The Project of Autonomy is a convincing description of the ideological debates in Italian architecture of the 1960s, a stimulating intellectual panorama that Aureli analyzes under the prism of the Rome-born philosopher Mario Tronti, whose political thinking he relates both to the architectural proposals of the Tendenza gathered around the Milanese Aldo Rossi, and to the utopian designs of Archizoom and Superstudio in Florence. The current senator Tronti was half a century ago the driving force and theorist of ‘operaism’, a radical Communist movement that would also involve the young Toni Negri, and which in time would bring about Autonomia Operaia.

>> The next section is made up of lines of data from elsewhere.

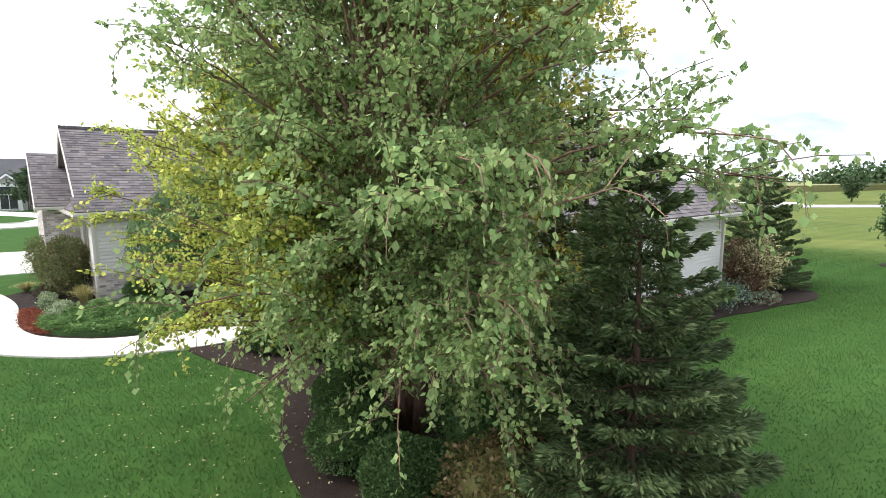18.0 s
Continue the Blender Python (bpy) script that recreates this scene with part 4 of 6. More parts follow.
go = [(0, 2.8), (QX1 - QX0, 2.8), ((QX1 - QX0) / 2 + 0.03, 4.48), ((QX1 - QX0) / 2 - 0.03, 4.48)]
ob, m = wall("gable_wall_sunroom", (QX1, QY1, 0), (-1, 0, 0), go, [], 0.1, MORTAR)
lap(ob, m, go, [])
fascia("rake_board", (s_e, QY1 + 0.3, SEZ - 0.02), (SRX, QY1 + 0.3, SRZ - 0.02), 0.18)
fascia("rake_board", (SRX, QY1 + 0.3, SRZ - 0.02), (s_w, QY1 + 0.3, SEZ - 0.02), 0.18)
downspout([(QX1 + 0.06, QY1 - 0.06, 2.78), (QX1 + 0.06, QY1 - 0.06, 0.1)])
for cx, cy in ((-23.6, 33.7), (-22.3, 35.5), (-23.8, 35.5)):
    chair = thing("wicker_chair", "dark wicker armchair inside the sunroom", "chair", group="chairs in the sunroom", at=(cx, cy, 0.46))
    part("seat", boxed(-0.32, 0.32, -0.32, 0.32, 0.30, 0.46, bevel=0.03), BRONZE, chair)
    part("backrest", boxed(-0.34, -0.24, -0.32, 0.32, 0.46, 0.95, bevel=0.03), BRONZE, chair)
    for sy in (-1, 1):
        part("armrest", boxed(-0.30, 0.32, sy * 0.32 - 0.05, sy * 0.32 + 0.05, 0.46, 0.68, bevel=0.02), BRONZE, chair)
        for sx in (-1, 1):
            part("leg", boxed(sx * 0.27 - 0.03, sx * 0.27 + 0.03, sy * 0.27 - 0.03, sy * 0.27 + 0.03, 0, 0.30), BRONZE, chair)

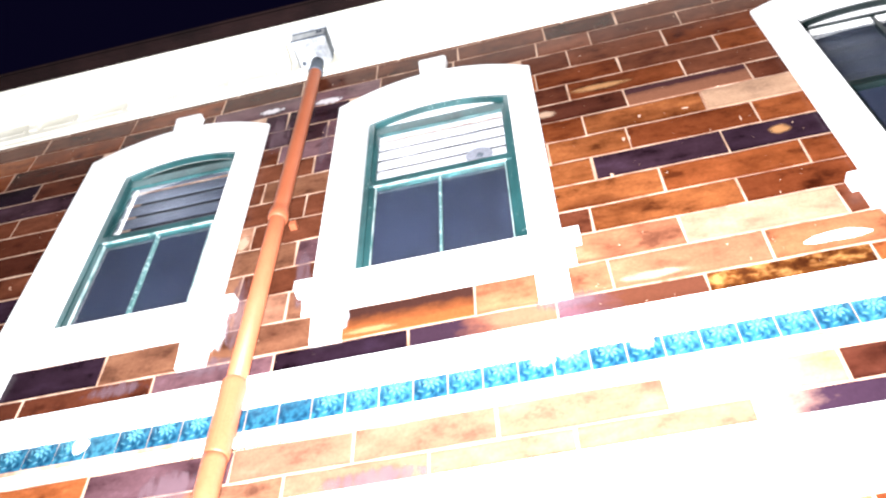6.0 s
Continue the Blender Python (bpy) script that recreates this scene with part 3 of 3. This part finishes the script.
GLAZES = dict(B=M_BROWN, U=M_UMBER, D=M_DARK, P=M_PLUM, T=M_TAN, O=M_ORANGE, C=M_CLAY, M=M_MOTTLED, X=M_TORTOISE, S=M_GLARE_PEACH, V=M_PURPLE,
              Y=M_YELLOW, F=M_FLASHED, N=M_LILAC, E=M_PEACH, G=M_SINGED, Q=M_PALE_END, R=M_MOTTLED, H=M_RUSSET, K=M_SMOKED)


def courses(x_from, x_to):
    rnd = random.Random(7)
    for z0, z1, known, glazes in COURSES:
        joints = list(known)
        mats = [GLAZES[g] for g in glazes]
        while len(mats) < len(joints) - 1:
            mats.append(M_BROWN)
        mats = mats[:len(joints) - 1]
        while joints[0] > x_from:
            joints.insert(0, joints[0] - LENGTH + rnd.uniform(-0.02, 0.02))
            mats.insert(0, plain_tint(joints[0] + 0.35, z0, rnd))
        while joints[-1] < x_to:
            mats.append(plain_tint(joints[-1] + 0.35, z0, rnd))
            joints.append(joints[-1] + LENGTH + rnd.uniform(-0.02, 0.02))
        for a, b, mat in zip(joints, joints[1:], mats):
            for p, q in free_spans(a + 0.006, b - 0.006, z0, z1):
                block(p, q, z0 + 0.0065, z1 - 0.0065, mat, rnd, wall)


courses(-3.9, 4.9)


# ---- splashes of paint and pale patches in the glaze ----
def splash(name, x, z, w, h, mat, label, seed, depth=-0.008):
    """A thin uneven patch lying on the blocks."""
    rnd = random.Random(seed)
    bm = bmesh.new()
    n = 44
    ring_v = []
    ph = [rnd.uniform(0, 6.28) for _ in range(4)]
    for k in range(n):
        a = 2 * math.pi * k / n
        r = 0.92 + 0.10 * math.sin(2 * a + ph[0]) + 0.09 * math.sin(3 * a + ph[1]) + 0.04 * math.sin(5 * a + ph[2]) + 0.025 * math.sin(9 * a + ph[3])
        ring_v.append((x + w * r * math.cos(a), z + h * r * math.sin(a)))
    lo = [bm.verts.new((p, 0.0, q)) for p, q in ring_v]
    hi = [bm.verts.new((x + (p - x) * 0.93, depth, z + (q - z) * 0.93)) for p, q in ring_v]
    for k in range(n):
        bm.faces.new((lo[k], lo[(k + 1) % n], hi[(k + 1) % n], hi[k]))
    bm.faces.new(hi)
    return part(name, bm, mat, wall, label)


splash("paint_splash", 2.868, 0.560, 0.145, 0.040, M_WHITE, "white splash of paint on a brick", 3)
splash("glaze_patch", 2.900, 1.478, 0.080, 0.055, M_BLUSH, "pale patch in dark glaze", 5, -0.006)
splash("glaze_patch", 2.080, 2.330, 0.30, 0.045, M_BLUSH, "pale streak in brown glaze", 6, -0.006)
splash("glaze_patch", 0.690, 0.520, 0.17, 0.035, M_BLUSH, "pale streak in brown glaze", 8, -0.006)
splash("glaze_patch", 1.705, 2.125, 0.085, 0.065, M_CHALK, "pale chalky patch in dark glaze", 9, -0.006)
splash("glaze_patch", -0.105, 1.430, 0.060, 0.10, M_CHALK, "pale worn patch in clay glaze", 12, -0.006)
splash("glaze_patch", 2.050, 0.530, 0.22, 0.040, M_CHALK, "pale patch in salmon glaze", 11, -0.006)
for k, (px_, pz_, pw_, ph_) in enumerate([(-0.110, 0.680, 0.080, 0.17), 
                                          (-0.140, 2.965, 0.120, 0.055), (0.260, 2.940, 0.130, 0.055), (3.140, 0.700, 0.06, 0.10), (0.560, 0.640, 0.04, 0.10), (-0.200, 0.900, 0.05, 0.06),
                                          (3.30, 0.655, 0.12, 0.018)]):
    splash("paint_smear", px_, pz_, pw_, ph_, M_SMEAR, "ragged smear of white paint on the bricks", 20 + k, -0.007)
for k, (px_, pz_, pw_, ph_) in enumerate([(-0.02, 0.85, 0.10, 0.35), (-0.15, 0.47, 0.18, 0.10), (0.30, 1.05, 0.06, 0.30), (1.65, 0.46, 0.20, 0.08),
                                          (-0.05, 2.60, 0.10, 0.35), (0.30, 2.35, 0.05, 0.40), (-0.60, 0.42, 0.22, 0.06), (0.75, -0.36, 0.30, 0.07),
                                          (-0.15, -0.25, 0.20, 0.14)]):
    splash("lime_wash", px_, pz_, pw_, ph_, M_WASH, "thin streaky run of pale wash on the bricks", 40 + k, -0.0062)


for k, (px_, pz_, pw_, ph_) in enumerate([(2.106, 1.690, 0.009, 0.020), (2.231, 1.895, 0.009, 0.014), (2.488, 1.878, 0.018, 0.007), (2.738, 1.655, 0.004, 0.024), (1.989, 1.372, 0.010, 0.013), (2.14, 1.69, 0.004, 0.018)]):
    splash("mortar_plug", px_, pz_, pw_, ph_, M_MORTAR, "small pale plug of mortar in a brick", 90 + k, -0.0075)


def specks():
    """Small drops and runs of mortar and paint, scattered over the blocks."""
    rnd = random.Random(91)
    bm = bmesh.new()
    count = 0
    while count < 170:
        x, z = rnd.uniform(-2.2, 3.9), 0.36 + 2.9 * rnd.random() ** 1.2
        if any(w["s"][0] - 0.1 < x < w["s"][1] + 0.1 and z < w["s"][2] + w["s"][3] + 0.1 for w in WINDOWS):
            continue
        r = 0.0013 + 0.0040 * rnd.random() ** 2.5
        tall = rnd.choice((1.0, 1.0, 1.4, 4.0))
        wide = rnd.choice((1.0, 1.0, 2.2)) if tall < 2 else 0.7
        pts = [(x + r * wide * math.cos(a) * rnd.uniform(0.7, 1.2), z + r * tall * math.sin(a) * rnd.uniform(0.7, 1.2)) for a in [math.pi * k / 3 for k in range(6)]]
        rim = [bm.verts.new((p, -0.003, q)) for p, q in pts]
        top = bm.verts.new((x, -0.0085, z))
        for k in range(6):
            bm.faces.new((rim[k], rim[(k + 1) % 6], top))
        count += 1
    ob = part("paint_speck", bm, M_MORTAR, wall, "scattered small drops of white paint")
    tagged(ob, kind="stuff")


specks()
# worn plaster on tiles; the glare near x 1.9 is painted in too
for k, (px_, pz_, pw_, ph_) in enumerate([(1.475, 0.110, 0.055, 0.050), (1.600, 0.130, 0.080, 0.045), (1.915, 0.110, 0.075, 0.065), (2.06, 0.150, 0.085, 0.022), (-0.66, 0.090, 0.05, 0.06)]):
    splash("pale_tile_patch", px_, pz_, pw_, ph_, M_SMEAR, "white patch of worn plaster and painted glare on tiles", 70 + k, -0.018)
splash("pale_tile_patch", 1.500, 0.128, 0.045, 0.035, M_WHITE, "white plaster where a tile has broken", 61, -0.016)
splash("pale_tile_patch", -0.660, 0.092, 0.040, 0.045, M_WHITE, "white plaster where a tile has broken", 62, -0.016)
splash("pale_tile_patch", 1.590, 0.145, 0.055, 0.025, M_WHITE, "white plaster where a tile has broken", 63, -0.016)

Aureli links the autonomy of the political, as defended by Tronti – who strove to reconcile the ideas of Karl Marx with those of the jurist of Nazism Carl Schmitt – with the autonomy of the architectural, as advocated by Rossi through the categories of type and place; and also connects the view of the philosopher of ‘society as factory’ with the No-Stop City of Andrea Branzi and his Archizoom companions, who proposed a zero degree of architecture that owed much to the urban ideas of Ludwig Hilberseimer, rediscovered at the time by a colleague of Rossi, Giorgio Grassi. This political and poetic landscape of Messianic effervescence – set against liberal democracy and the old guard represented by Bruno Zevi, Giulio Carlo Argan, and Ernesto Nathan Rogers – culminated and ironically also came to an end with two exhibitions, the one curated by Emilio Ambasz at the MoMA in 1972, and the Triennale di Milano directed by Rossi in 1973, a melancholy epilogue that Aureli duly records, while showing his dismay at the de-politicization of postmodern society.

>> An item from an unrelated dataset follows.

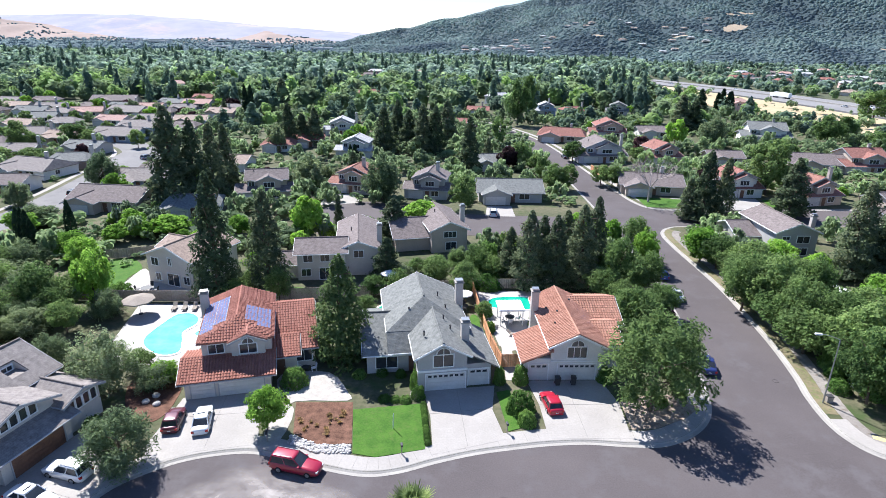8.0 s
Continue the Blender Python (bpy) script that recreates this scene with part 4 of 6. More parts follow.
# pools
def water(name, low, high):
    m = bpy.data.materials.new(name)
    m.use_nodes = True
    b = m.node_tree.nodes["Principled BSDF"]
    nodes, links = m.node_tree.nodes, m.node_tree.links
    geo = nodes.new("ShaderNodeNewGeometry")
    links.new(ramp(nodes, links, grain(nodes, links, geo.outputs["Position"], 0.5), low, high), b.inputs["Base Color"])
    b.inputs["Roughness"].default_value = 0.12
    bump = nodes.new("ShaderNodeBump")
    bump.inputs["Strength"].default_value = 0.1
    links.new(grain(nodes, links, geo.outputs["Position"], 3.0), bump.inputs["Height"])
    links.new(bump.outputs["Normal"], b.inputs["Normal"])
    return m


M["water"] = water("pool_water", (0.1, 0.49, 0.49), (0.19, 0.61, 0.59))
M["water_green"] = water("green_pool_water", (0.01, 0.3, 0.19), (0.025, 0.39, 0.26))


def pool(outline, label, fill="water"):
    top = empty("swimming_pool", *outline[0], 0, 0, label, "pool")
    top.matrix_world = Matrix()
    n = len(outline)
    c = Vector((sum(p[0] for p in outline) / n, sum(p[1] for p in outline) / n, 0))
    bm = bmesh.new()
    rings = []
    for k in range(n):
        a, b = Vector(outline[k - 1]), Vector(outline[(k + 1) % n])
        out = (b - a).normalized()
        out = Vector((out.y, -out.x))
        p = Vector(outline[k])
        rings.append([bm.verts.new((p.x + out.x * u, p.y + out.y * u, z)) for u, z in ((-0.17, 0.1), (-0.17, 0.2), (-0.12, 0.23), (0.12, 0.23), (0.17, 0.2), (0.17, 0.1))])
    for k in range(n):
        r0, r1 = rings[k], rings[(k + 1) % n]
        for j in range(6):
            bm.faces.new((r0[j], r0[(j + 1) % 6], r1[(j + 1) % 6], r1[j]))
    bmesh.ops.recalc_face_normals(bm, faces=bm.faces)
    part("coping", bm, M["trim"], top)
    slab_poly("water_surface", outline, 0.0, 0.16, M[fill], top)


pool(smooth_line([(-39.3, 93.4), (-38.8, 97.3), (-37.9, 100.2), (-35.8, 100.6), (-34.1, 99.0), (-33.8, 97.0), (-34.6, 94.8), (-33.7, 92.4), (-32.9, 89.4), (-34.6, 88.4), (-36.8, 89.4), (-38.6, 91.2)], 4, True), "kidney-shaped pool of bright turquoise water")
pool(smooth_line([(-33.2, 94.6), (-32.1, 95.7), (-31.0, 94.6), (-32.1, 93.5)], 5, True), "small round spa beside the pool")
pool(smooth_line([(8.2, 104.6), (9.0, 107.6), (13.0, 108.4), (16.6, 107.4), (16.2, 104.4), (12.0, 103.2)], 4, True), "sea-green pool behind a white house", "water_green")
pool(smooth_line([(-9.0, 102.5), (-7.6, 105.0), (-4.8, 105.6), (-4.4, 103.4), (-6.6, 101.8)], 4, True), "small sea-green pool behind a grey house", "water_green")


# ---- vehicles ----
PAINT = {}


def paint(name, c):
    if name not in PAINT:
        PAINT[name] = surface("paint_" + name, tuple(v * 0.9 for v in c), c, 0.3, 0.5, 3, metal=0.15, coat=0.6)
    return PAINT[name]


def loft(sections, close=True):
    """A skin over cross-sections of equal point count, closed at both ends."""
    bm = bmesh.new()
    rings = [[bm.verts.new(p) for p in s] for s in sections]
    n = len(rings[0])
    for a, b in zip(rings, rings[1:]):
        for i in range(n):
            bm.faces.new((a[i], a[(i + 1) % n], b[(i + 1) % n], b[i]))
    bm.faces.new(rings[0][::-1])
    bm.faces.new(rings[-1])
    bmesh.ops.recalc_face_normals(bm, faces=bm.faces)
    return bm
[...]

Similar sentiments and anxieties inspired The Possibility of an Absolute Architecture, an effort to define the political and the formal in architecture through the opposition between the city with limits and urbanization without them, polemicizing with the urban theories of Cerdá, Hilberseimer, Archizoom, and Koolhaas, and finding in the late work of Mies the best expression of an ‘absolute architecture’: an archipelago of well-defined forms rising on clear-cut plinths in the amorphous, unlimited sea of urbanization. Aureli finds the origins of this strategy in the work of four architects – Palladio, Piranesi, Boullée, and Ungers – who confronted the city project from the angle of architectural form, and combs through their work from a viewpoint closer to theory than to history. Defending the Greek polis against the Roman urbs, and thus nomos against lex, Aureli, like Tronti, resorts to Carl Schmitt to explain limits from the optic of political differentiation between friend and enemy, and to support well-delimited places and forms in the city over the systems and indefinite flows of urbanization, which has imposed its economic logic everywhere.

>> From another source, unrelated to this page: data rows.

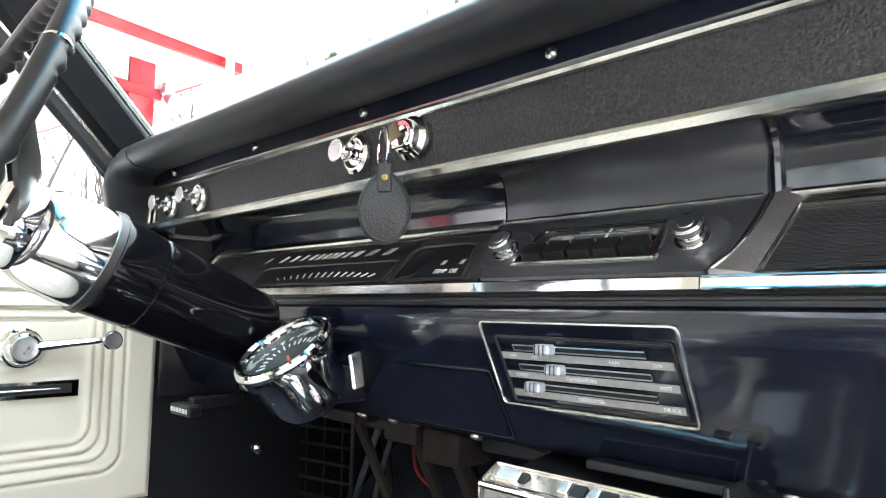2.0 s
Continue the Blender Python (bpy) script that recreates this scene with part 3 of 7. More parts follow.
# painted flange with its screws, under the padded lip
part("screw_flange", prism([(-0.347, 0.968), (-0.354, 0.964), (-0.356, 0.945), (-0.346, 0.943), (-0.30, 0.943), (-0.30, 0.968)], -0.70, 0.685), "paint", dash)
for x in (0.595, 0.408, 0.223, 0.037, -0.188, -0.398, -0.625):
    sc = part("screw", lathe([(0, 0.0052), (0.0015, 0.005), (0.003, 0.003), (0.0031, 0.0003)], (x, -0.355, 0.9555), (0, -1, 0.08), 12), "worn_chrome", dash)
    part("screw_slot", join(box(x - 0.0028, x + 0.0028, -0.3586, -0.3579, 0.9551, 0.9565, 0), box(x - 0.0007, x + 0.0007, -0.3586, -0.3579, 0.9530, 0.9586, 0)), "rubber", sc)

# upper insert strip and its bright frame
part("upper_insert", prism([(-0.346, 0.9405), (-0.3475, 0.940), (-0.344, 0.890), (-0.33, 0.889), (-0.33, 0.9405)], -0.722, 0.688), "cloth", dash, "black grained insert strip")
part("upper_trim", join(tube([(-0.722, -0.350, 0.9415), (0.668, -0.350, 0.9415)], 0.0040, 8), tube(spline([(0.668, -0.350, 0.9415), (0.681, -0.350, 0.937), (0.688, -0.350, 0.925), (0.697, -0.348, 0.89)], 4), 0.0042, 8)), "worn_chrome", dash, "thin worn chrome bead")
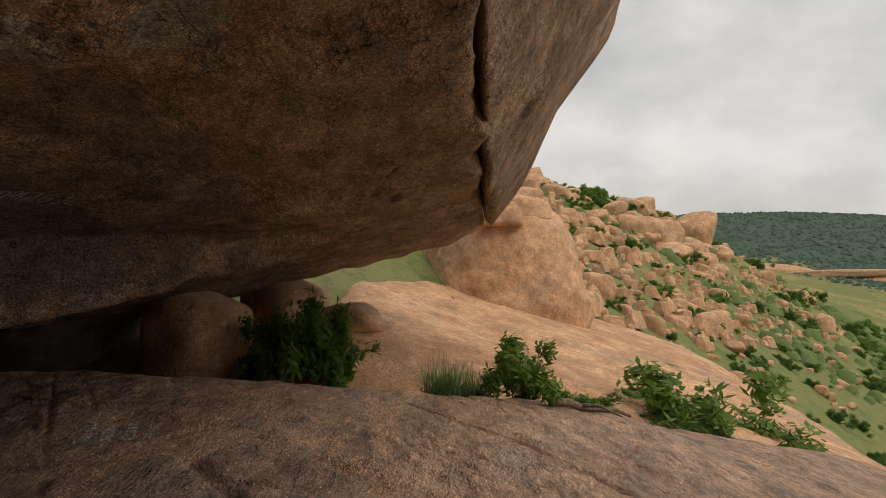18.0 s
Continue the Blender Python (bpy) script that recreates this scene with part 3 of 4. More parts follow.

In his latest work, Aureli questions the current clamor for austerity, pointing out the ambiguity of its ascetic component, which can be both a tool of oppression and a form of resistance. Going through the history of monastery life, from the hermits and the abbeys governed by the Rule of Saint Benedict to the altissima paupertas of the Franciscan reform, and stretching the story to include the bohemian poverty of Baudelaire, the precarious life of Walter Benjamin, or the simple room proposed by Hannes Meyer as an alternative to the Existenzminimum, Aureli censures the monastic minimalism of Pawson, the pastoral humility of Zumthor, and even the asceticism of Steve Jobs for its pseudo-religious spiritual aura, and encourages us to replace the Miesian ‘less is more’ with ‘less is enough’, making the shedding of material things the basis of a life freed of the anxiety of production and possession. With his determination to bring into the current debate the political dimension of more ideologized times, Pier Vittorio Aureli has acquired a voice of his own, a voice that deserves to be heard.

Arquitectura Viva 158


From the introduction to Less Is Enough
"Asceticism ... allows subjects to focus on their life as the core of their own practice, by structuring it according to a self-chosen form made of specific habits and rules. This process often involves architecture and design as a device for self-enactment. Because asceticism allows subjects to focus on the self as the core of their activity, the architecture that has developed within this practice is an architecture focused not on representation but on life itself – on bios, as the most generic substratum of human existence." 
 Pier Vittorio Aureli
Go to Strelka Press, publishers of Less is Enough

Photo:
Becoming Political
Markus Miessen in conversation with Pier Vittorio Aureli
Build, 06/2008

Quote from the interview above:

"How can knowledge be transferred and produced in a meaningful way today?"
"By learning to not be hyperactive. This is a criticism that I address first to myself, every day. To not produce too much, to not design too much, to not travel too much, to not promote too much, to not network too much, to not be everywhere all the time. In short: to learn again to be sedentary and laconic. To learn that refusal, omission and inaction are also positive ways to do something."